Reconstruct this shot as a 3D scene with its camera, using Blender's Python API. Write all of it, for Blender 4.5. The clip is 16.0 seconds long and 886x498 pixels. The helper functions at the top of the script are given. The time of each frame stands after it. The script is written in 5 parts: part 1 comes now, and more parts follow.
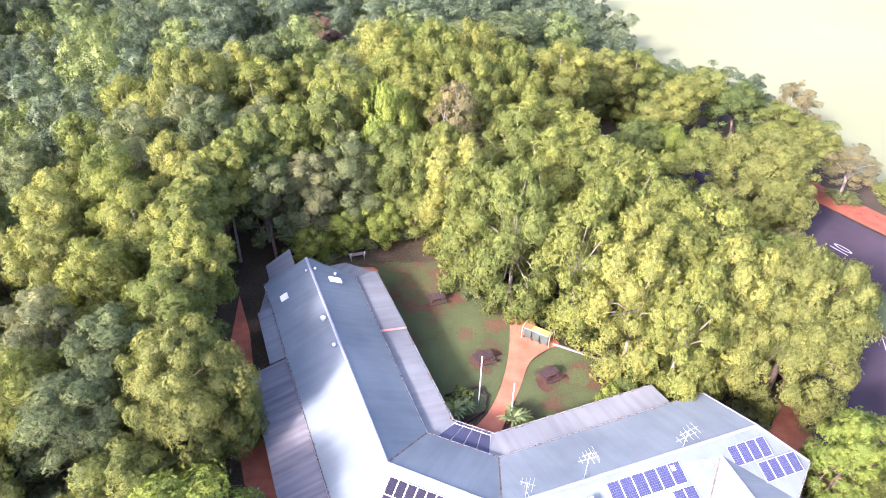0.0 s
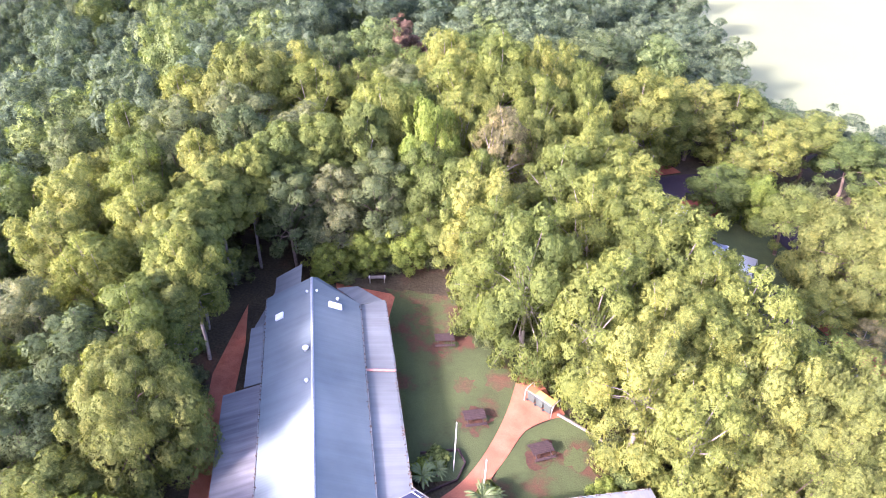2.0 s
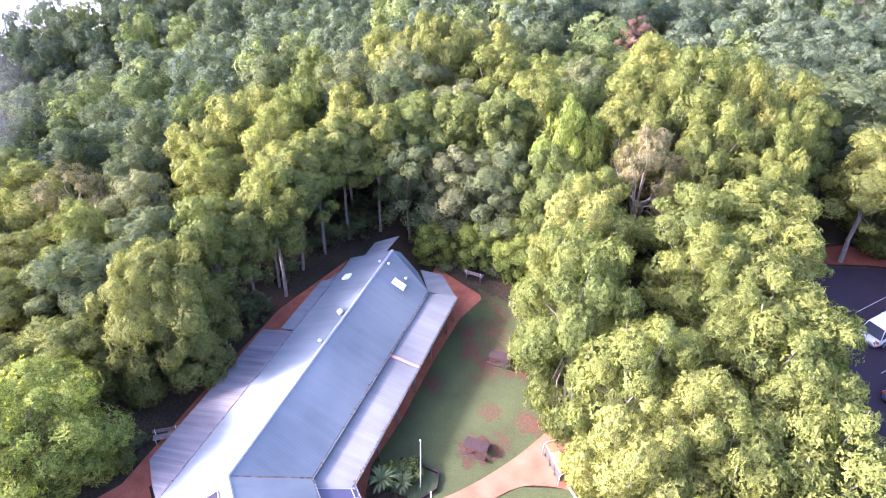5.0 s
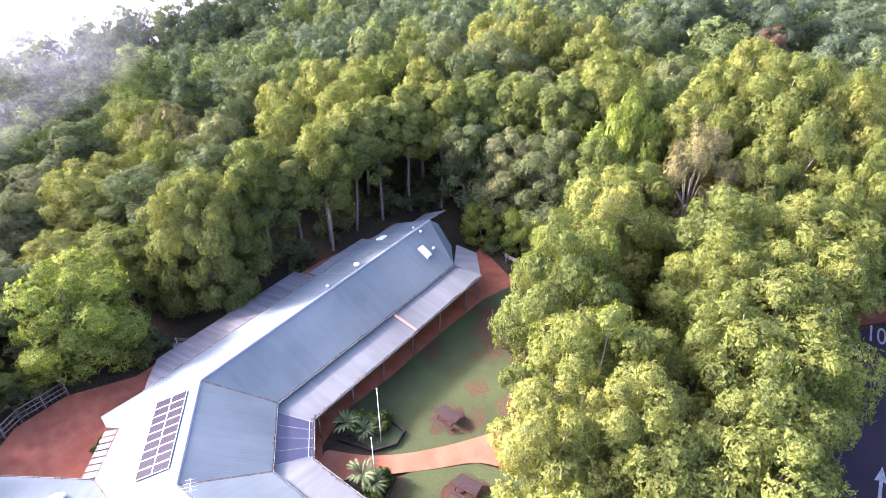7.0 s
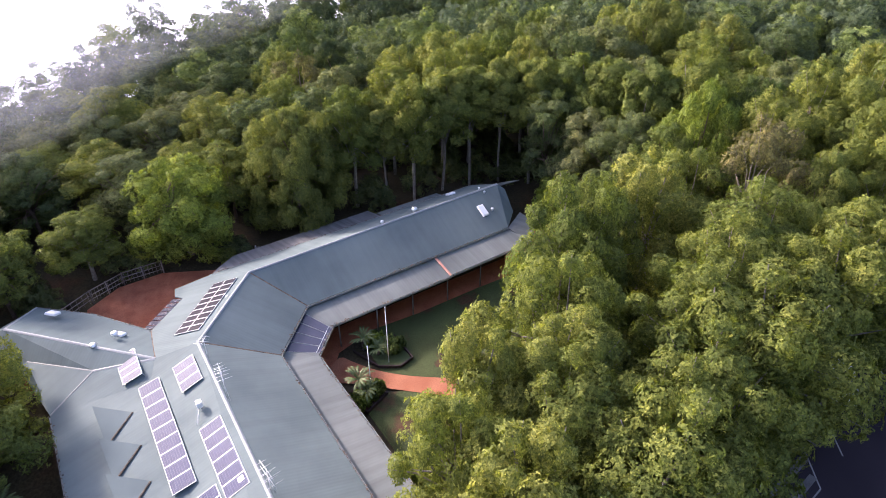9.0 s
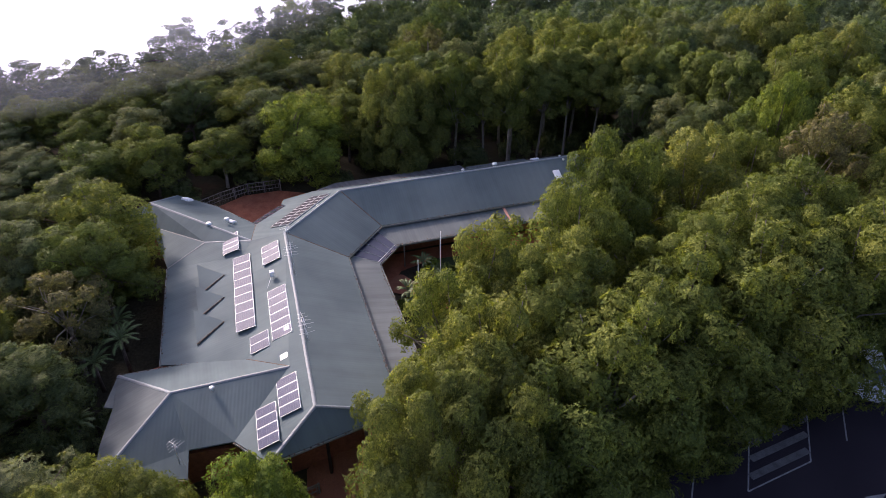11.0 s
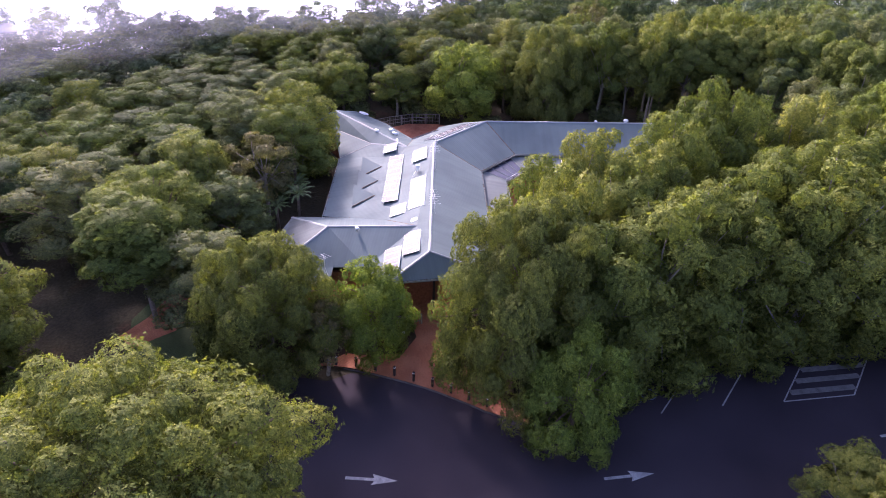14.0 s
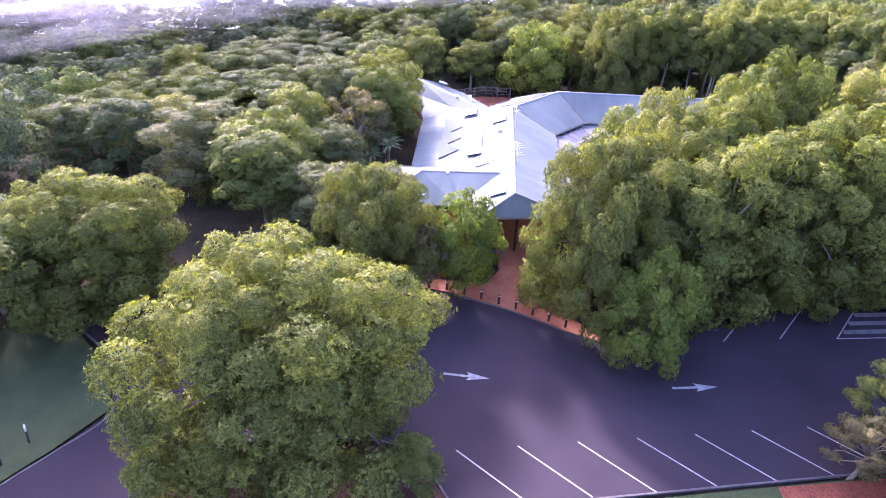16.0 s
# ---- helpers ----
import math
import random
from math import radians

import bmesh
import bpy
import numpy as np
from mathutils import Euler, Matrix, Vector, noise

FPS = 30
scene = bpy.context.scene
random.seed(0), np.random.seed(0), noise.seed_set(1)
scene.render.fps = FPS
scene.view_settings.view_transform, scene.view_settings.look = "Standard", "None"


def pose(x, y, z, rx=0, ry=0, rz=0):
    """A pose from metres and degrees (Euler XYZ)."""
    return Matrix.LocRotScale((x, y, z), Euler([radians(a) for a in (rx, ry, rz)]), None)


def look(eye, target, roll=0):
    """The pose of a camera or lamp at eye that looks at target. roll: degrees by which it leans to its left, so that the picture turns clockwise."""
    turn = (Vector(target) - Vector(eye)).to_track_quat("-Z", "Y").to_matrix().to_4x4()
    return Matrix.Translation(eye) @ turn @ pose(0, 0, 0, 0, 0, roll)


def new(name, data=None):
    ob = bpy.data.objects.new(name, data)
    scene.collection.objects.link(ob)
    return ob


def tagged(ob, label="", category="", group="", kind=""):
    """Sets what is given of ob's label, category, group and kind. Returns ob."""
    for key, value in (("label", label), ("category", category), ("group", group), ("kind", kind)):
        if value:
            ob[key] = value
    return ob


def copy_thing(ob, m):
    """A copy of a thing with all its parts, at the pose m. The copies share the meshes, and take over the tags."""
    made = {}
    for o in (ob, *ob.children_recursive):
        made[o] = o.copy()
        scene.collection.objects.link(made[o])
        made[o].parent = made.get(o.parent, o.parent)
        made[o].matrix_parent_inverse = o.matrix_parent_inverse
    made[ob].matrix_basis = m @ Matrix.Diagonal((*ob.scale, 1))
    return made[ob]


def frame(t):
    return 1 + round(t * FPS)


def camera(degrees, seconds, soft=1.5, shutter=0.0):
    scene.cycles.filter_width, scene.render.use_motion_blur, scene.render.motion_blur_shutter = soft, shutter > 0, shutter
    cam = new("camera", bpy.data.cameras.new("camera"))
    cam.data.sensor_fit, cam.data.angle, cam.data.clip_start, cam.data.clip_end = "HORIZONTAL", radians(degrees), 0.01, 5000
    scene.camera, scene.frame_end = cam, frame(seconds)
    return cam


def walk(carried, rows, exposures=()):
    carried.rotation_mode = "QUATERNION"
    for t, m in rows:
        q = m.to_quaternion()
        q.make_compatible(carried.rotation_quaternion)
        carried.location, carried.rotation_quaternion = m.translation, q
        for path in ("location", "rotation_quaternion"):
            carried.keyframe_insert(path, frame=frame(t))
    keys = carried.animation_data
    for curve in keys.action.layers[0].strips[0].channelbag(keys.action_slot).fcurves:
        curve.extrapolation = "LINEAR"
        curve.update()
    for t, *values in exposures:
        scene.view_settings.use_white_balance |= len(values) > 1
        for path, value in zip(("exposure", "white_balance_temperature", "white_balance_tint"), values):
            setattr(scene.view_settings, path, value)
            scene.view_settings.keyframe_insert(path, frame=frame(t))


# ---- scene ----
cam = camera(67.1, 16.0, soft=0.7)
PATH = [
    (0, (0.407, -0.944, 36.578), (0.366, 0.678, 35.409), 1.5),
    (0.5, (2.008, 0.577, 36.769), (1.944, 2.196, 35.597), 1.6),
    (1, (3.711, 2.227, 36.895), (3.56, 3.837, 35.717), 1.7),
    (1.5, (5.51, 3.906, 36.881), (5.245, 5.497, 35.699), 2.0),
    (2, (7.235, 5.469, 36.804), (6.854, 7.032, 35.616), 2.2),
    (2.5, (9.026, 7.078, 36.611), (8.523, 8.603, 35.418), 2.3),
    (3, (10.844, 8.516, 36.221), (10.222, 9.995, 35.027), 2.2),
    (3.5, (12.729, 10.109, 35.772), (11.98, 11.528, 34.578), 2.2),
    (4, (14.626, 11.746, 35.398), (13.743, 13.084, 34.203), 1.9),
    (4.2, (15.372, 12.393, 35.334), (14.437, 13.693, 34.136), 1.9),
    (6.3, (23.604, 19.775, 33.379), (22.273, 20.685, 32.196), 0.3),
    (6.5, (24.34, 20.37, 33.2), (22.98, 21.242, 32.021), 0.3),
    (7, (26.103, 21.988, 32.801), (24.672, 22.747, 31.628), 0.0),
    (7.5, (27.985, 23.703, 32.338), (26.49, 24.342, 31.173), -0.1),
    (8, (29.856, 25.575, 31.936), (28.308, 26.086, 30.777), -0.4),
    (8.5, (31.629, 27.137, 31.592), (30.044, 27.538, 30.44), -0.4),
    (9, (33.464, 28.9, 31.224), (31.848, 29.169, 30.078), -0.5),
    (9.2, (34.197, 29.552, 31.124), (32.571, 29.772, 29.98), -0.6),
    (11.3, (42.09, 35.381, 30.049), (40.445, 35.157, 28.934), 0.3),
    (11.5, (42.665, 35.88, 30.044), (41.026, 35.62, 28.928), 0.3),
    (12, (44.269, 36.994, 29.816), (42.642, 36.65, 28.704), 0.7),
    (12.5, (45.863, 37.961, 29.585), (44.25, 37.547, 28.477), 0.9),
    (13, (47.678, 38.812, 29.314), (46.081, 38.334, 28.21), 1.1),
    (13.5, (49.445, 39.423, 29.075), (47.866, 38.886, 27.972), 1.3),
    (14, (51.485, 39.734, 28.694), (49.929, 39.124, 27.595), 1.9),
    (14.5, (53.301, 39.822, 28.375), (51.774, 39.141, 27.278), 2.3),
    (15, (55.289, 39.831, 28.096), (53.784, 39.103, 26.999), 2.6),
    (15.5, (57.077, 39.584, 27.804), (55.567, 38.862, 26.709), 2.6),
    (16, (58.981, 39.152, 27.479), (57.459, 38.449, 26.387), 2.7),
]
EXPOSURES = [(0.0, 2.98, 5950, 41), (4.0, 3.36, 5600, 51), (7.0, 3.10, 5950, 40), (9.0, 2.04, 6350, 31), (11.5, 1.06, 6250, 34), (12.5, 1.20, 6150, 38), (13.5, 1.70, 6050, 43), (14.5, 2.38, 5850, 49), (16.0, 3.14, 5650, 56)]
walk(cam, [(t, look(eye, target, roll)) for t, eye, target, roll in PATH], EXPOSURES)

# ---- world, sun and exposure ----
SUN_DIR = Vector((-0.62, -0.70, 0.51)).normalized()
world = bpy.data.worlds.new("sky")
scene.world = world
world.use_nodes = True
wn = world.node_tree
sky = wn.nodes.new("ShaderNodeTexSky")
sky.sky_type = "NISHITA"
sky.sun_disc = False
sky.sun_elevation = math.asin(SUN_DIR.z)
sky.sun_rotation = math.atan2(SUN_DIR.x, SUN_DIR.y)
sky.dust_density = 4.0
sky.air_density = 1.2
back = wn.nodes["Background"]
back.inputs["Strength"].default_value = 0.112
wn.links.new(sky.outputs[0], back.inputs["Color"])

sun_data = bpy.data.lights.new("sun", "SUN")
sun_data.energy = 2.25
sun_data.angle = radians(7)
sun_data.color = (1.0, 0.93, 0.80)
sun = new("sun", sun_data)
sun.matrix_world = look((0, 0, 120), Vector((0, 0, 120)) - SUN_DIR)

# ---- materials ----


def mat(name):
    m = bpy.data.materials.new(name)
    m.use_nodes = True
    t = m.node_tree
    return m, t, t.nodes["Principled BSDF"]


def node(t, kind, **props):
    n = t.nodes.new(kind)
    for k, v in props.items():
        if k == "data_type":
            n.data_type = v
        elif k == "operation":
            n.operation = v
        elif k == "blend_type":
            n.blend_type = v
        elif k == "wave_type":
            n.wave_type = v
    return n


def ramp(t, source, stops):
    r = t.nodes.new("ShaderNodeValToRGB")
    el = r.color_ramp.elements
    while len(el) < len(stops):
        el.new(0.5)
    for e, (p, c) in zip(el, stops):
        e.position, e.color = p, (*c, 1.0)
    t.links.new(source, r.inputs[0])
    return r.outputs[0]


def noise_of(t, scale, detail=4.0, coords="Object", rough=0.55, stretch=None):
    co = t.nodes.new("ShaderNodeTexCoord")
    n = t.nodes.new("ShaderNodeTexNoise")
    n.inputs["Scale"].default_value = scale
    n.inputs["Detail"].default_value = detail
    n.inputs["Roughness"].default_value = rough
    src = co.outputs[coords]
    if stretch:
        mp = t.nodes.new("ShaderNodeMapping")
        mp.inputs["Scale"].default_value = stretch
        t.links.new(src, mp.inputs[0])
        src = mp.outputs[0]
    t.links.new(src, n.inputs[0])
    return n.outputs[0]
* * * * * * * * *
:: Brief ::
Extract, word for word, each line from the top of the data down to and including the line with "return made[ob]"; skip the pictures.

:: Exercise answer ::
Reconstruct this shot as a 3D scene with its camera, using Blender's Python API. Write all of it, for Blender 4.5. The clip is 16.0 seconds long and 886x498 pixels. The helper functions at the top of the script are given. The time of each frame stands after it. The script is written in 5 parts: part 1 comes now, and more parts follow.
0.0 s
2.0 s
5.0 s
7.0 s
9.0 s
11.0 s
14.0 s
16.0 s
# ---- helpers ----
import math
import random
from math import radians

import bmesh
import bpy
import numpy as np
from mathutils import Euler, Matrix, Vector, noise

FPS = 30
scene = bpy.context.scene
random.seed(0), np.random.seed(0), noise.seed_set(1)
scene.render.fps = FPS
scene.view_settings.view_transform, scene.view_settings.look = "Standard", "None"


def pose(x, y, z, rx=0, ry=0, rz=0):
    """A pose from metres and degrees (Euler XYZ)."""
    return Matrix.LocRotScale((x, y, z), Euler([radians(a) for a in (rx, ry, rz)]), None)


def look(eye, target, roll=0):
    """The pose of a camera or lamp at eye that looks at target. roll: degrees by which it leans to its left, so that the picture turns clockwise."""
    turn = (Vector(target) - Vector(eye)).to_track_quat("-Z", "Y").to_matrix().to_4x4()
    return Matrix.Translation(eye) @ turn @ pose(0, 0, 0, 0, 0, roll)


def new(name, data=None):
    ob = bpy.data.objects.new(name, data)
    scene.collection.objects.link(ob)
    return ob


def tagged(ob, label="", category="", group="", kind=""):
    """Sets what is given of ob's label, category, group and kind. Returns ob."""
    for key, value in (("label", label), ("category", category), ("group", group), ("kind", kind)):
        if value:
            ob[key] = value
    return ob


def copy_thing(ob, m):
    """A copy of a thing with all its parts, at the pose m. The copies share the meshes, and take over the tags."""
    made = {}
    for o in (ob, *ob.children_recursive):
        made[o] = o.copy()
        scene.collection.objects.link(made[o])
        made[o].parent = made.get(o.parent, o.parent)
        made[o].matrix_parent_inverse = o.matrix_parent_inverse
    made[ob].matrix_basis = m @ Matrix.Diagonal((*ob.scale, 1))
    return made[ob]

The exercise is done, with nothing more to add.